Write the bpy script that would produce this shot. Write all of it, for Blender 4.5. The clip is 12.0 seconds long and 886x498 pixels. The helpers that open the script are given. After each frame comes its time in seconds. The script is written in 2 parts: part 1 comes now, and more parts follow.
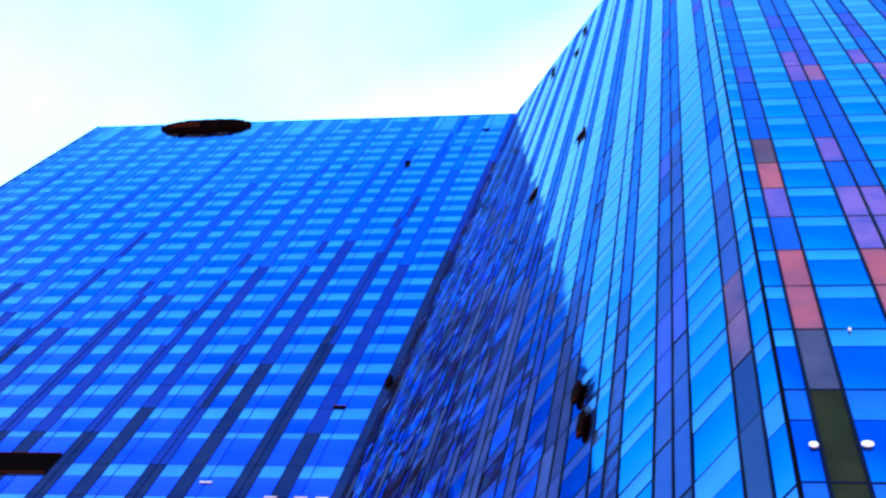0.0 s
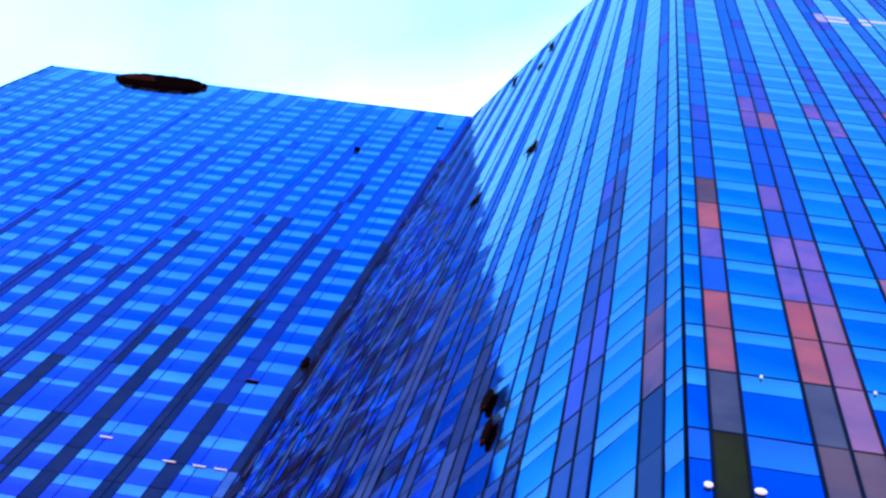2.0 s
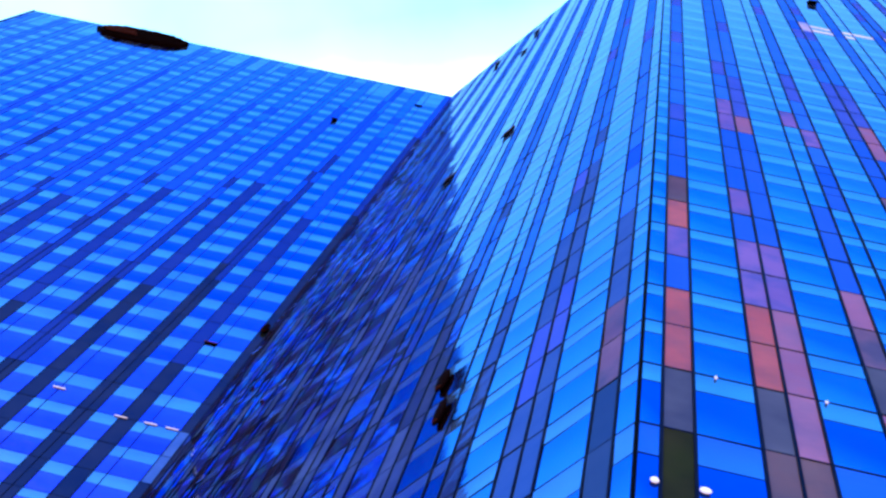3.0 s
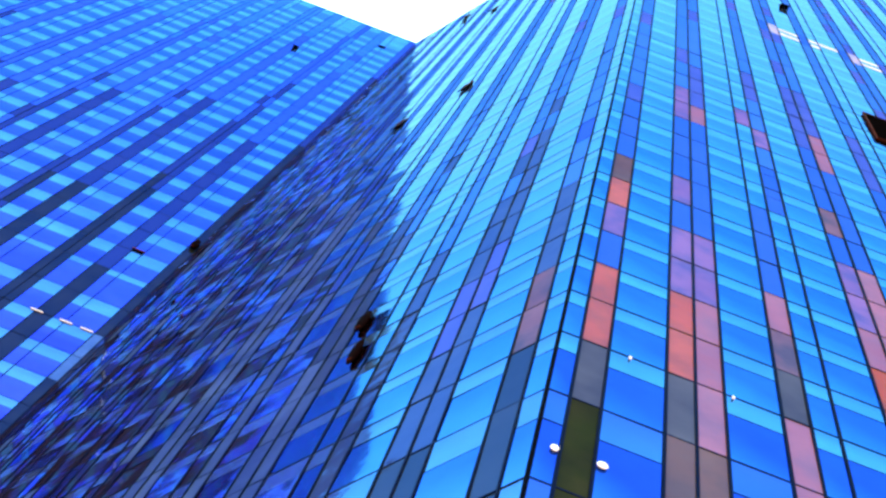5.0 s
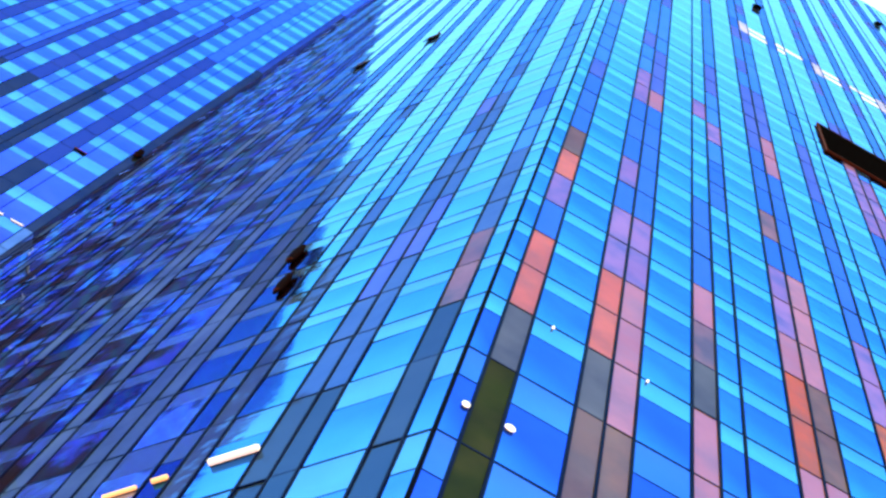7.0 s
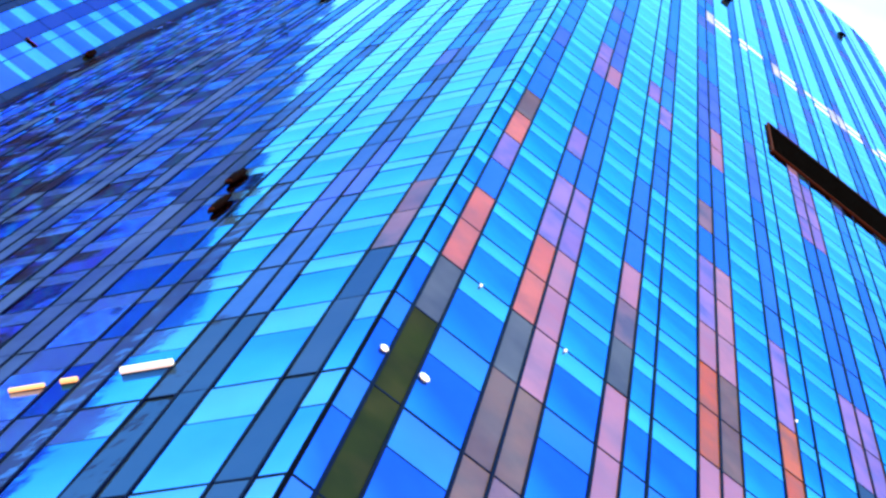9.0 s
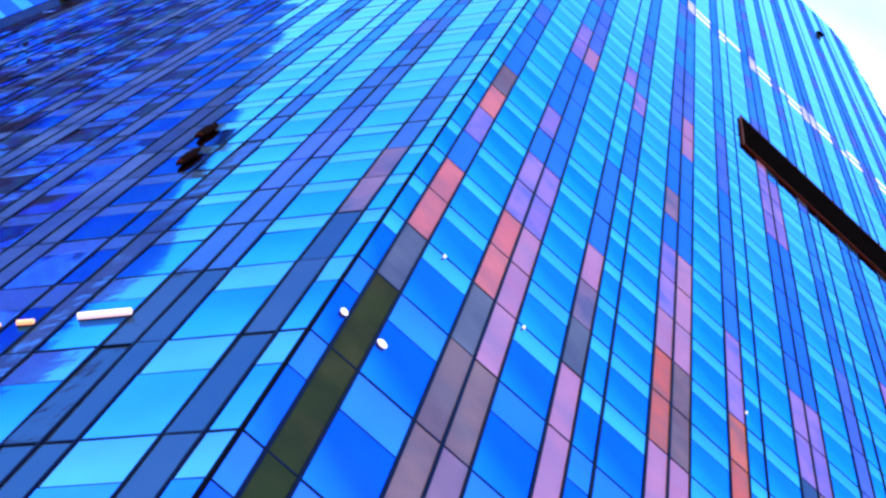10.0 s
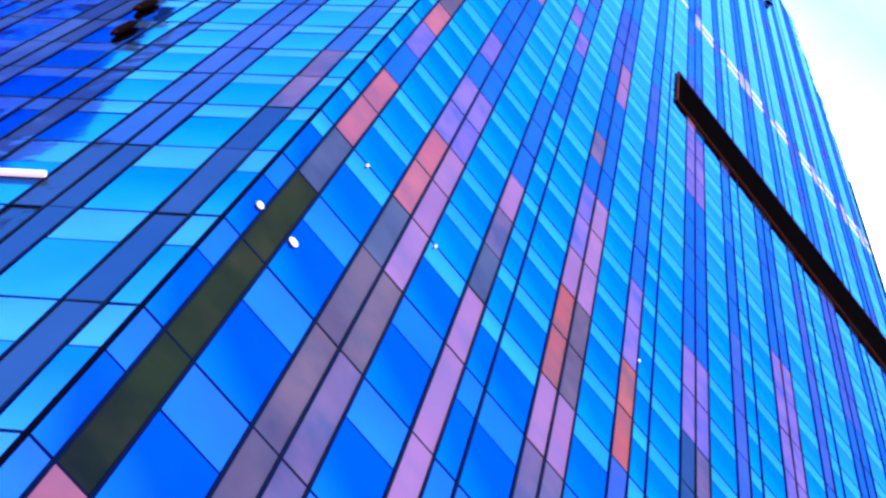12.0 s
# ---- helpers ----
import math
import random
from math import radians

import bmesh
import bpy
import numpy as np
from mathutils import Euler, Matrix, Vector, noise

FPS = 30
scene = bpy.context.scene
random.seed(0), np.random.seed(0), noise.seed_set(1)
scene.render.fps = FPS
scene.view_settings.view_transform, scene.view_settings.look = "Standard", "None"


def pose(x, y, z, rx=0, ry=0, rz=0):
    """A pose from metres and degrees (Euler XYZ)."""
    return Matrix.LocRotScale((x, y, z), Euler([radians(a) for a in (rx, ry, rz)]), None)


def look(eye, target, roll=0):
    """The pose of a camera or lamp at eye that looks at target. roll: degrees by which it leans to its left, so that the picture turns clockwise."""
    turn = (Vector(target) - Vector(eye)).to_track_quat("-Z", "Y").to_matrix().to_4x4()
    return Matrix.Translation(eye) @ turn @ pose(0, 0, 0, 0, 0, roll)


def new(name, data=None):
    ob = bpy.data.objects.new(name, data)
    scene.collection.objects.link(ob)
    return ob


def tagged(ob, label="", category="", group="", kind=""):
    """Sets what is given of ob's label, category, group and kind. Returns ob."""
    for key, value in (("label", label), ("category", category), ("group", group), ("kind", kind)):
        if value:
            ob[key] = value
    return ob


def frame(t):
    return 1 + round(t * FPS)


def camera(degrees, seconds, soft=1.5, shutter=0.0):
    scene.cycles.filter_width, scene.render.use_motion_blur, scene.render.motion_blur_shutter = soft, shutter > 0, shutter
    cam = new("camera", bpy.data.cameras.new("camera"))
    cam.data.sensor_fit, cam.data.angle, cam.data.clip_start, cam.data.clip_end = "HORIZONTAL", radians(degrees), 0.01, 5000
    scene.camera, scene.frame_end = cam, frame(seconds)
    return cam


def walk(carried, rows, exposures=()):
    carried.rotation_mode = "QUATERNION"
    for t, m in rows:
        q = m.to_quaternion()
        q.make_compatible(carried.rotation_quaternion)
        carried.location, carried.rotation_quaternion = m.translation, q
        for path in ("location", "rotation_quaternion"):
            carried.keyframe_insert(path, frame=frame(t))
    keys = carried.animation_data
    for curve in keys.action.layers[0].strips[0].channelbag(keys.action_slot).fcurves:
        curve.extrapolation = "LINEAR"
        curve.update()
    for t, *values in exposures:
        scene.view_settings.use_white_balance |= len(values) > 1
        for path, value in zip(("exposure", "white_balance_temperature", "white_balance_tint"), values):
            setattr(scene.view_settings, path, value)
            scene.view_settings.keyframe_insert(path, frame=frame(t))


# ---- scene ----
# A folded glass tower seen from its foot: three facades (R, L, M) of one building, a plaza below.
cam = camera(36.0, 12.0, soft=2.6)
ROWS = [
    (0, -2.820, -16.129, 1.600, 160.91, -8.86, 4.01),
    (0.5, -2.776, -16.112, 1.642, 161.49, -8.91, 1.94),
    (1, -2.729, -16.093, 1.677, 161.87, -8.95, -0.29),
    (1.5, -2.684, -16.076, 1.702, 162.08, -9.00, -2.57),
    (2, -2.644, -16.060, 1.715, 162.15, -9.06, -5.02),
    (2.5, -2.612, -16.047, 1.718, 162.13, -9.14, -7.46),
    (4.5, -2.515, -16.007, 1.684, 161.55, -9.40, -16.81),
    (5, -2.493, -15.997, 1.668, 161.39, -9.46, -19.06),
    (5.5, -2.471, -15.987, 1.646, 161.24, -9.56, -21.33),
    (6, -2.452, -15.978, 1.621, 161.11, -9.62, -23.56),
    (6.5, -2.438, -15.969, 1.596, 160.99, -9.69, -25.75),
    (7, -2.429, -15.961, 1.570, 160.86, -9.79, -28.03),
    (9, -2.413, -15.933, 1.455, 160.24, -9.96, -36.74),
    (9.5, -2.409, -15.928, 1.417, 160.04, -9.96, -38.84),
    (10, -2.404, -15.922, 1.368, 159.79, -9.96, -41.14),
    (10.5, -2.396, -15.918, 1.311, 159.46, -9.91, -43.30),
    (11, -2.382, -15.916, 1.252, 159.05, -9.91, -45.67),
    (11.5, -2.361, -15.922, 1.194, 158.52, -9.76, -47.78),
    (12, -2.335, -15.931, 1.137, 157.89, -9.70, -50.12),
]
EXPOSURES = [(0, -0.3, 5500, 35), (2.5, -0.52, 5600, 42), (4.3, -0.55, 5950, 44), (5.0, 0.06, 7150, 13), (6.0, 0.3, 7900, 5), (7.2, 0.42, 7700, 4), (8.8, 0.52, 7150, 3), (9.5, 0.48, 6550, 11), (10.5, 0.15, 5600, 36), (12.0, 0.2, 5550, 35)]
walk(cam, [(t, pose(x, y, z, rx, ry, rz)) for t, x, y, z, rx, ry, rz in ROWS], EXPOSURES)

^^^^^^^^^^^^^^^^

Set the data above down again exactly as given, with no pictures.

### Answer to this task
Write the bpy script that would produce this shot. Write all of it, for Blender 4.5. The clip is 12.0 seconds long and 886x498 pixels. The helpers that open the script are given. After each frame comes its time in seconds. The script is written in 2 parts: part 1 comes now, and more parts follow.
0.0 s
2.0 s
3.0 s
5.0 s
7.0 s
9.0 s
10.0 s
12.0 s
# ---- helpers ----
import math
import random
from math import radians

import bmesh
import bpy
import numpy as np
from mathutils import Euler, Matrix, Vector, noise

FPS = 30
scene = bpy.context.scene
random.seed(0), np.random.seed(0), noise.seed_set(1)
scene.render.fps = FPS
scene.view_settings.view_transform, scene.view_settings.look = "Standard", "None"


def pose(x, y, z, rx=0, ry=0, rz=0):
    """A pose from metres and degrees (Euler XYZ)."""
    return Matrix.LocRotScale((x, y, z), Euler([radians(a) for a in (rx, ry, rz)]), None)


def look(eye, target, roll=0):
    """The pose of a camera or lamp at eye that looks at target. roll: degrees by which it leans to its left, so that the picture turns clockwise."""
    turn = (Vector(target) - Vector(eye)).to_track_quat("-Z", "Y").to_matrix().to_4x4()
    return Matrix.Translation(eye) @ turn @ pose(0, 0, 0, 0, 0, roll)


def new(name, data=None):
    ob = bpy.data.objects.new(name, data)
    scene.collection.objects.link(ob)
    return ob


def tagged(ob, label="", category="", group="", kind=""):
    """Sets what is given of ob's label, category, group and kind. Returns ob."""
    for key, value in (("label", label), ("category", category), ("group", group), ("kind", kind)):
        if value:
            ob[key] = value
    return ob


def frame(t):
    return 1 + round(t * FPS)


def camera(degrees, seconds, soft=1.5, shutter=0.0):
    scene.cycles.filter_width, scene.render.use_motion_blur, scene.render.motion_blur_shutter = soft, shutter > 0, shutter
    cam = new("camera", bpy.data.cameras.new("camera"))
    cam.data.sensor_fit, cam.data.angle, cam.data.clip_start, cam.data.clip_end = "HORIZONTAL", radians(degrees), 0.01, 5000
    scene.camera, scene.frame_end = cam, frame(seconds)
    return cam


def walk(carried, rows, exposures=()):
    carried.rotation_mode = "QUATERNION"
    for t, m in rows:
        q = m.to_quaternion()
        q.make_compatible(carried.rotation_quaternion)
        carried.location, carried.rotation_quaternion = m.translation, q
        for path in ("location", "rotation_quaternion"):
            carried.keyframe_insert(path, frame=frame(t))
    keys = carried.animation_data
    for curve in keys.action.layers[0].strips[0].channelbag(keys.action_slot).fcurves:
        curve.extrapolation = "LINEAR"
        curve.update()
    for t, *values in exposures:
        scene.view_settings.use_white_balance |= len(values) > 1
        for path, value in zip(("exposure", "white_balance_temperature", "white_balance_tint"), values):
            setattr(scene.view_settings, path, value)
            scene.view_settings.keyframe_insert(path, frame=frame(t))


# ---- scene ----
# A folded glass tower seen from its foot: three facades (R, L, M) of one building, a plaza below.
cam = camera(36.0, 12.0, soft=2.6)
ROWS = [
    (0, -2.820, -16.129, 1.600, 160.91, -8.86, 4.01),
    (0.5, -2.776, -16.112, 1.642, 161.49, -8.91, 1.94),
    (1, -2.729, -16.093, 1.677, 161.87, -8.95, -0.29),
    (1.5, -2.684, -16.076, 1.702, 162.08, -9.00, -2.57),
    (2, -2.644, -16.060, 1.715, 162.15, -9.06, -5.02),
    (2.5, -2.612, -16.047, 1.718, 162.13, -9.14, -7.46),
    (4.5, -2.515, -16.007, 1.684, 161.55, -9.40, -16.81),
    (5, -2.493, -15.997, 1.668, 161.39, -9.46, -19.06),
    (5.5, -2.471, -15.987, 1.646, 161.24, -9.56, -21.33),
    (6, -2.452, -15.978, 1.621, 161.11, -9.62, -23.56),
    (6.5, -2.438, -15.969, 1.596, 160.99, -9.69, -25.75),
    (7, -2.429, -15.961, 1.570, 160.86, -9.79, -28.03),
    (9, -2.413, -15.933, 1.455, 160.24, -9.96, -36.74),
    (9.5, -2.409, -15.928, 1.417, 160.04, -9.96, -38.84),
    (10, -2.404, -15.922, 1.368, 159.79, -9.96, -41.14),
    (10.5, -2.396, -15.918, 1.311, 159.46, -9.91, -43.30),
    (11, -2.382, -15.916, 1.252, 159.05, -9.91, -45.67),
    (11.5, -2.361, -15.922, 1.194, 158.52, -9.76, -47.78),
    (12, -2.335, -15.931, 1.137, 157.89, -9.70, -50.12),
]
EXPOSURES = [(0, -0.3, 5500, 35), (2.5, -0.52, 5600, 42), (4.3, -0.55, 5950, 44), (5.0, 0.06, 7150, 13), (6.0, 0.3, 7900, 5), (7.2, 0.42, 7700, 4), (8.8, 0.52, 7150, 3), (9.5, 0.48, 6550, 11), (10.5, 0.15, 5600, 36), (12.0, 0.2, 5550, 35)]
walk(cam, [(t, pose(x, y, z, rx, ry, rz)) for t, x, y, z, rx, ry, rz in ROWS], EXPOSURES)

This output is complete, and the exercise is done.